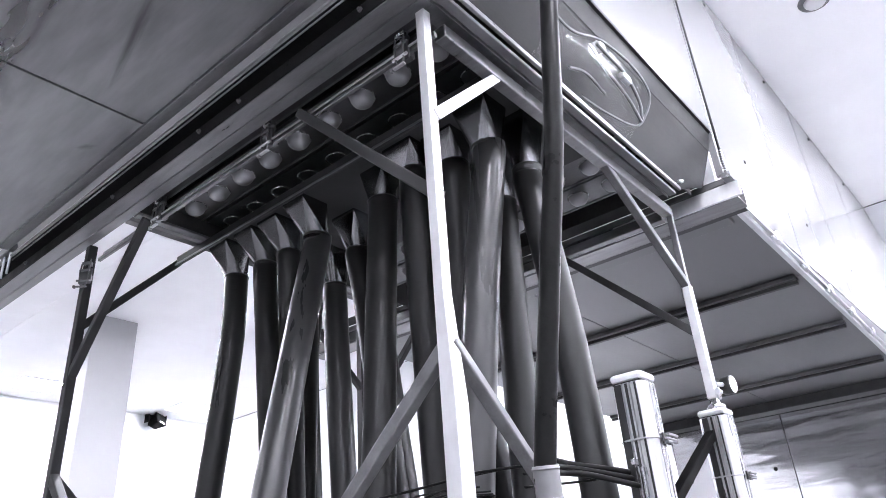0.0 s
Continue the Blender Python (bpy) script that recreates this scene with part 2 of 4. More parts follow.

--

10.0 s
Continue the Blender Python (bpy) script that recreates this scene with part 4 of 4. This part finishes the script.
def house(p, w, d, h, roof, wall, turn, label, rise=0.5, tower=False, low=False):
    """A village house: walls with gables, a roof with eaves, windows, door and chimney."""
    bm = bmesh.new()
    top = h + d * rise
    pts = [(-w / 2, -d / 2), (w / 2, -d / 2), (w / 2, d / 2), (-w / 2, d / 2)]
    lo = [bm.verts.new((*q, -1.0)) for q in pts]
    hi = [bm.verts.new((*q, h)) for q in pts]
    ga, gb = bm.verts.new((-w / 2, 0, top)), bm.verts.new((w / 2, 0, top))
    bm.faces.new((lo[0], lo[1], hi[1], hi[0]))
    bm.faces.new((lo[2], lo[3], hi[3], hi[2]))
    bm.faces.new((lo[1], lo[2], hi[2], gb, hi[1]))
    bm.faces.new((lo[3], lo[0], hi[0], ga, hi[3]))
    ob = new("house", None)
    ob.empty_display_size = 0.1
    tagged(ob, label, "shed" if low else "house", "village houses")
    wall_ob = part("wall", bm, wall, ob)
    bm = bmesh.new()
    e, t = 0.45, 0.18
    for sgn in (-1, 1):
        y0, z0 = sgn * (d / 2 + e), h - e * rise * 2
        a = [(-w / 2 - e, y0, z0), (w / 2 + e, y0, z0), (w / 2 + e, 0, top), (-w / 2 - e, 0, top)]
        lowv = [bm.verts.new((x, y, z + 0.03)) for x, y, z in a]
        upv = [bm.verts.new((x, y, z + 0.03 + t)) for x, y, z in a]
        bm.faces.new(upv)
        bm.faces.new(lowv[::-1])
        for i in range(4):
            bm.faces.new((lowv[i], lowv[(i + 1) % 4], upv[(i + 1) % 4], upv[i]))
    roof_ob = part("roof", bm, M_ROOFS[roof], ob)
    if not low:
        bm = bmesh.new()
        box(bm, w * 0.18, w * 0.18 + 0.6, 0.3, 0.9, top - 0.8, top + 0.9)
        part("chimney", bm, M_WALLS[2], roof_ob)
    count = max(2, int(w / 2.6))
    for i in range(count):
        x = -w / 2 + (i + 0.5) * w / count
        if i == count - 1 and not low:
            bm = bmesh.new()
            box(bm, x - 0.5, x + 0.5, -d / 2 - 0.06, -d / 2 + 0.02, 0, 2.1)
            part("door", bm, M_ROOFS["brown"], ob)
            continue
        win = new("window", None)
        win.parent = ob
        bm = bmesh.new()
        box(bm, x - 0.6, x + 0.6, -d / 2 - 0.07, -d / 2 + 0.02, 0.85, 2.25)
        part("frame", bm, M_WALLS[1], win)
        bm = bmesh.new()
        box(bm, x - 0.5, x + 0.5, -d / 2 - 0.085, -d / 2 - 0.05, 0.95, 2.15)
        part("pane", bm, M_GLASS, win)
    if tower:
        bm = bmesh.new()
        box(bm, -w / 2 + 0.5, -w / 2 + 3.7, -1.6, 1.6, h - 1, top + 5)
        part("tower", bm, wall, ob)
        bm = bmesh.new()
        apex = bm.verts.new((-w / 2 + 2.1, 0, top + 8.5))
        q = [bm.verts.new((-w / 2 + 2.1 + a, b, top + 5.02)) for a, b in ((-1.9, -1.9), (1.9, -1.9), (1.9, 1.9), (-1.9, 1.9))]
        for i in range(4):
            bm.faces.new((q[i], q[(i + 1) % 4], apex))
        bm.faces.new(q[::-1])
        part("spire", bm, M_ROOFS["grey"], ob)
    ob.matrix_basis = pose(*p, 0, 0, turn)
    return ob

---

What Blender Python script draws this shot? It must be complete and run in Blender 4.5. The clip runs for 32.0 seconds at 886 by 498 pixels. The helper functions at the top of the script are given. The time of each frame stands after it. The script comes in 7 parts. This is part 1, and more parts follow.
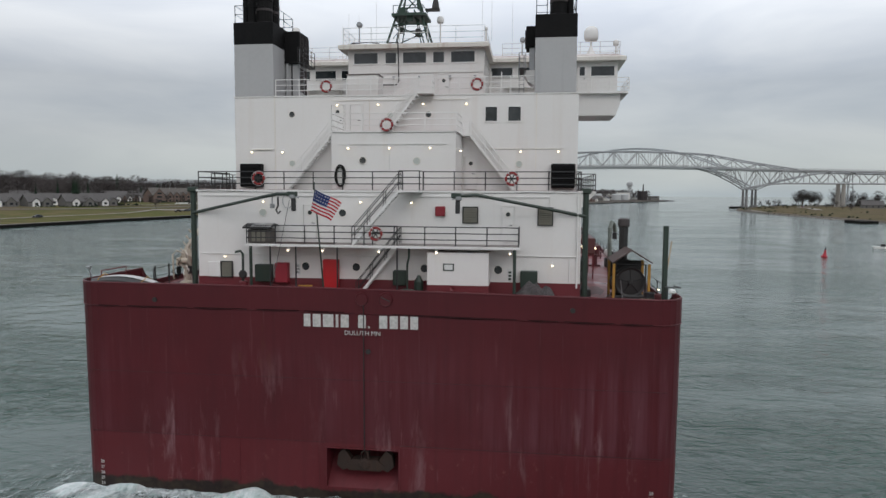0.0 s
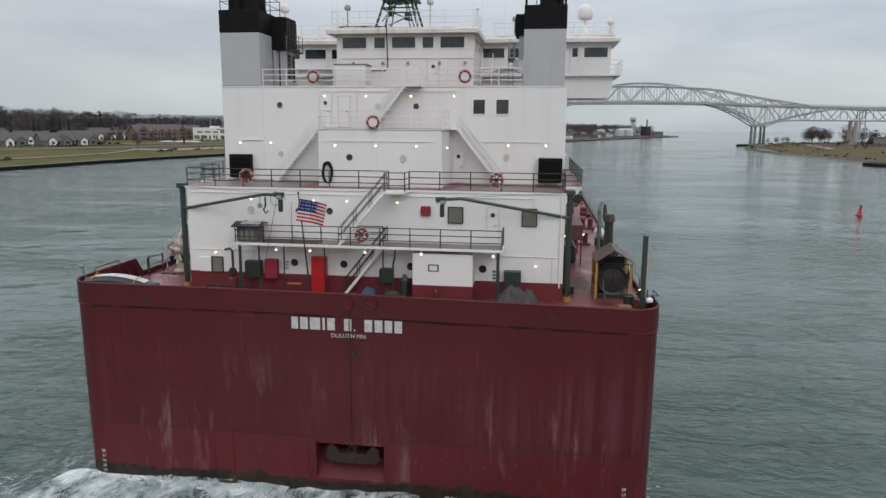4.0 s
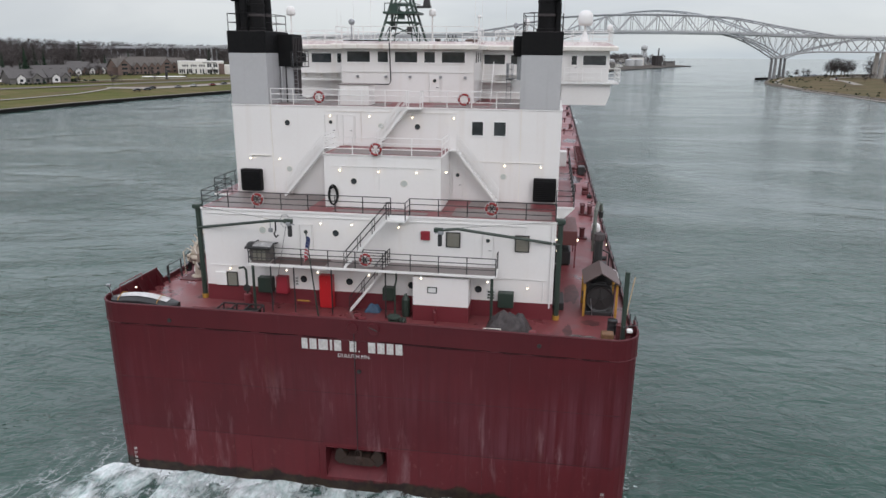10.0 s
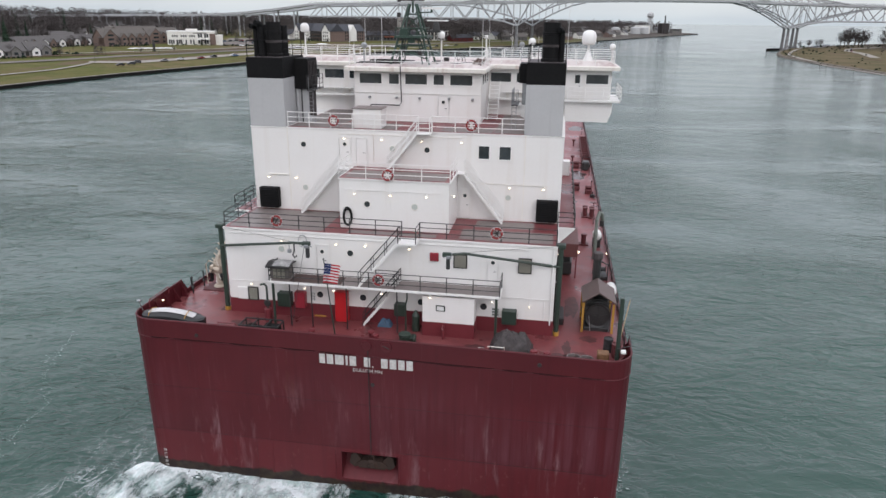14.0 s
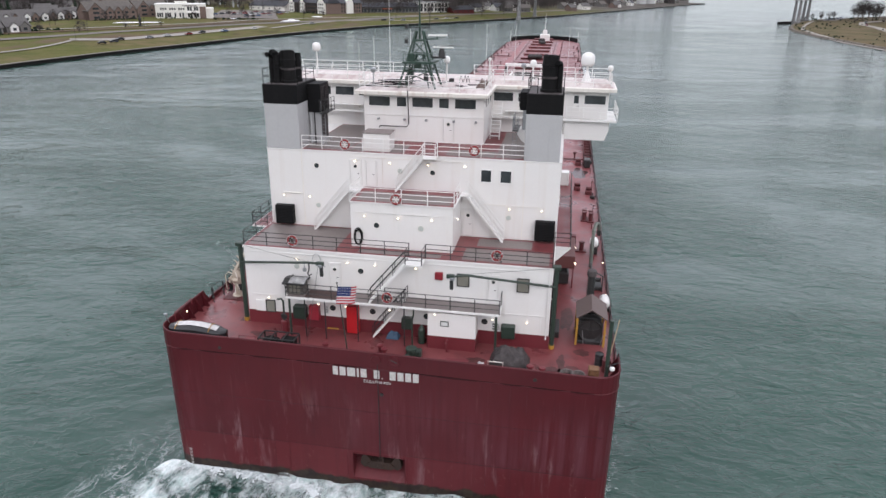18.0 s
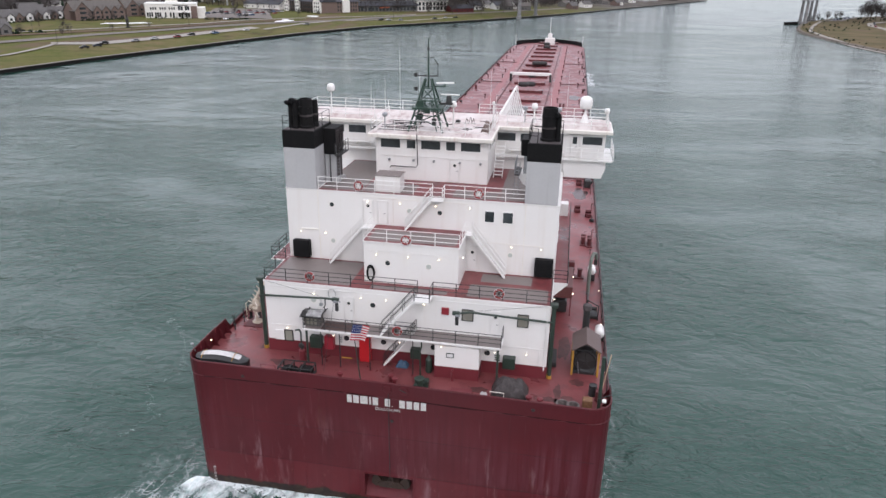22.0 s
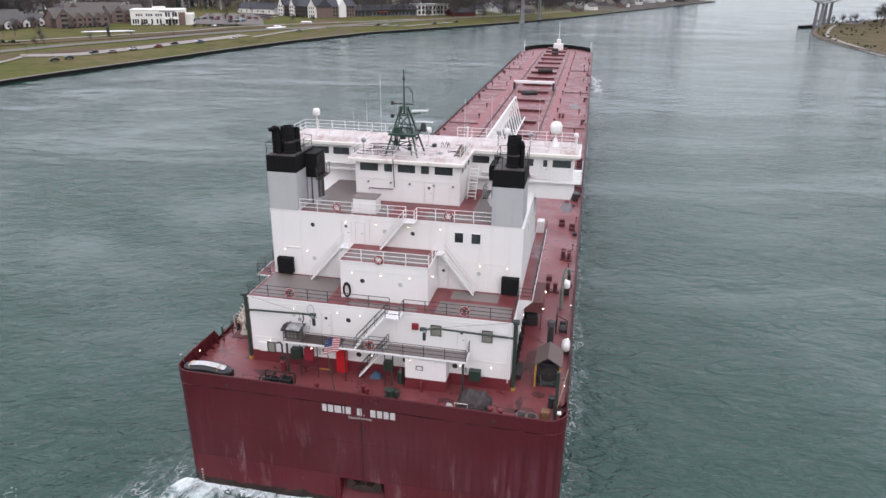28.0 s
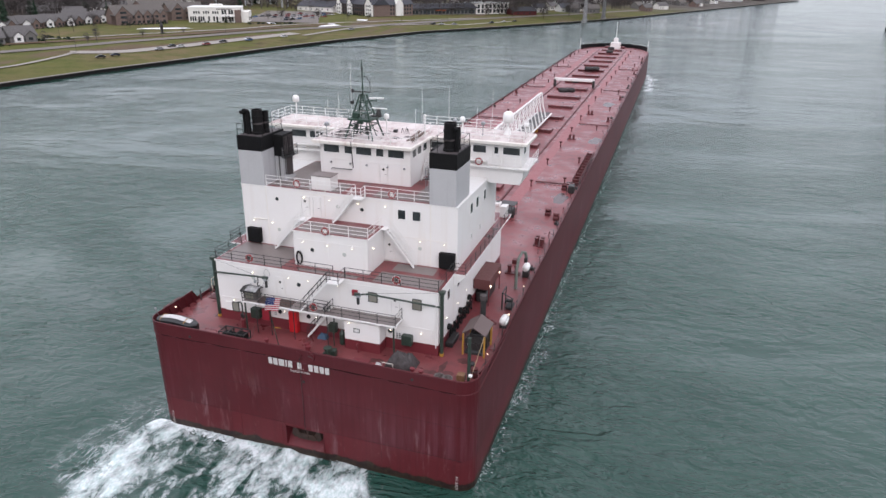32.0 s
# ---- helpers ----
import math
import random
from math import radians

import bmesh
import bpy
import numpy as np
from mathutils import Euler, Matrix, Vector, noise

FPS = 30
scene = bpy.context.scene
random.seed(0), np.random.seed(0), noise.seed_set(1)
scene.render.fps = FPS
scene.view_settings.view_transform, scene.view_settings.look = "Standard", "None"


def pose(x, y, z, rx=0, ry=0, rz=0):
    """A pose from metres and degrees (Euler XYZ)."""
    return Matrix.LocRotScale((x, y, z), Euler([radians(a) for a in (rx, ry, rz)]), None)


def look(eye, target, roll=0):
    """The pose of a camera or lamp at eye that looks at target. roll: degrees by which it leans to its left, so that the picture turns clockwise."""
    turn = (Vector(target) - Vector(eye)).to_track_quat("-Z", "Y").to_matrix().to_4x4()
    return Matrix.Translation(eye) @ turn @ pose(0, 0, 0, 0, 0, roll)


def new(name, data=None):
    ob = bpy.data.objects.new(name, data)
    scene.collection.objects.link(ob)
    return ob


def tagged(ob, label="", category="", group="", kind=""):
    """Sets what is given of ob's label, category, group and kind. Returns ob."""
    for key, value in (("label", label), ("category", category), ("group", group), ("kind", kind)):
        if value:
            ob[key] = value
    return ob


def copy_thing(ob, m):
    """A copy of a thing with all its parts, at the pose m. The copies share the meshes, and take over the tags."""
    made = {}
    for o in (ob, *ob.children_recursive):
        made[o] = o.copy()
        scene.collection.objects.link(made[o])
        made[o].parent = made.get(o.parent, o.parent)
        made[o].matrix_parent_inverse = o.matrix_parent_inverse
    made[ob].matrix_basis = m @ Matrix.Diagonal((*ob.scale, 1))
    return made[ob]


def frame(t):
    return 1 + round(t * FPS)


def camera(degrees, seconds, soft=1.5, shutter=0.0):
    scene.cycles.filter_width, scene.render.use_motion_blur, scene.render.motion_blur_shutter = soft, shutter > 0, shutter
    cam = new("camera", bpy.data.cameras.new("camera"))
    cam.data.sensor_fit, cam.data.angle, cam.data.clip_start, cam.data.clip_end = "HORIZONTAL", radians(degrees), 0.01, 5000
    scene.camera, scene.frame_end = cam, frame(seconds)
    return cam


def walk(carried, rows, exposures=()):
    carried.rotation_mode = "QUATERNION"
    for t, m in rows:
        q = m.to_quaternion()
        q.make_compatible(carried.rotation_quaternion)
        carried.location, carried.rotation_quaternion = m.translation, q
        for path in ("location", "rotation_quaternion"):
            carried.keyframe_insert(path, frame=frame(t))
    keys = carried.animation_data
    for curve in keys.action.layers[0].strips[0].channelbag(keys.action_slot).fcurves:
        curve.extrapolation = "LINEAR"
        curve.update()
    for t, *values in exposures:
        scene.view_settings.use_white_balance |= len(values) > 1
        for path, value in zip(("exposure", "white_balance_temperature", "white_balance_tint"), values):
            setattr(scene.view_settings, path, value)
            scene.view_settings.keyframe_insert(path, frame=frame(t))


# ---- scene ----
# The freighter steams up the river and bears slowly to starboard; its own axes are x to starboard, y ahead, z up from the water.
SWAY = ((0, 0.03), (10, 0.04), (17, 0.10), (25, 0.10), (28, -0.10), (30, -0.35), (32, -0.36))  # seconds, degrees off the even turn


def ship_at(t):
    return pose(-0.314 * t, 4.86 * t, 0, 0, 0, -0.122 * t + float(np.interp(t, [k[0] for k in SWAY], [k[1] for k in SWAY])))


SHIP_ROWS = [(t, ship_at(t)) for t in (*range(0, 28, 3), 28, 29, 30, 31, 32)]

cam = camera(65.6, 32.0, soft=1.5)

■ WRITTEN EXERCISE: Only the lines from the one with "keys = carried.animation_data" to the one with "cam = camera(65.6, 32.0, soft=1.5)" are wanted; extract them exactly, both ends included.

■ TASK ANSWER:
    keys = carried.animation_data
    for curve in keys.action.layers[0].strips[0].channelbag(keys.action_slot).fcurves:
        curve.extrapolation = "LINEAR"
        curve.update()
    for t, *values in exposures:
        scene.view_settings.use_white_balance |= len(values) > 1
        for path, value in zip(("exposure", "white_balance_temperature", "white_balance_tint"), values):
            setattr(scene.view_settings, path, value)
            scene.view_settings.keyframe_insert(path, frame=frame(t))


# ---- scene ----
# The freighter steams up the river and bears slowly to starboard; its own axes are x to starboard, y ahead, z up from the water.
SWAY = ((0, 0.03), (10, 0.04), (17, 0.10), (25, 0.10), (28, -0.10), (30, -0.35), (32, -0.36))  # seconds, degrees off the even turn


def ship_at(t):
    return pose(-0.314 * t, 4.86 * t, 0, 0, 0, -0.122 * t + float(np.interp(t, [k[0] for k in SWAY], [k[1] for k in SWAY])))


SHIP_ROWS = [(t, ship_at(t)) for t in (*range(0, 28, 3), 28, 29, 30, 31, 32)]

cam = camera(65.6, 32.0, soft=1.5)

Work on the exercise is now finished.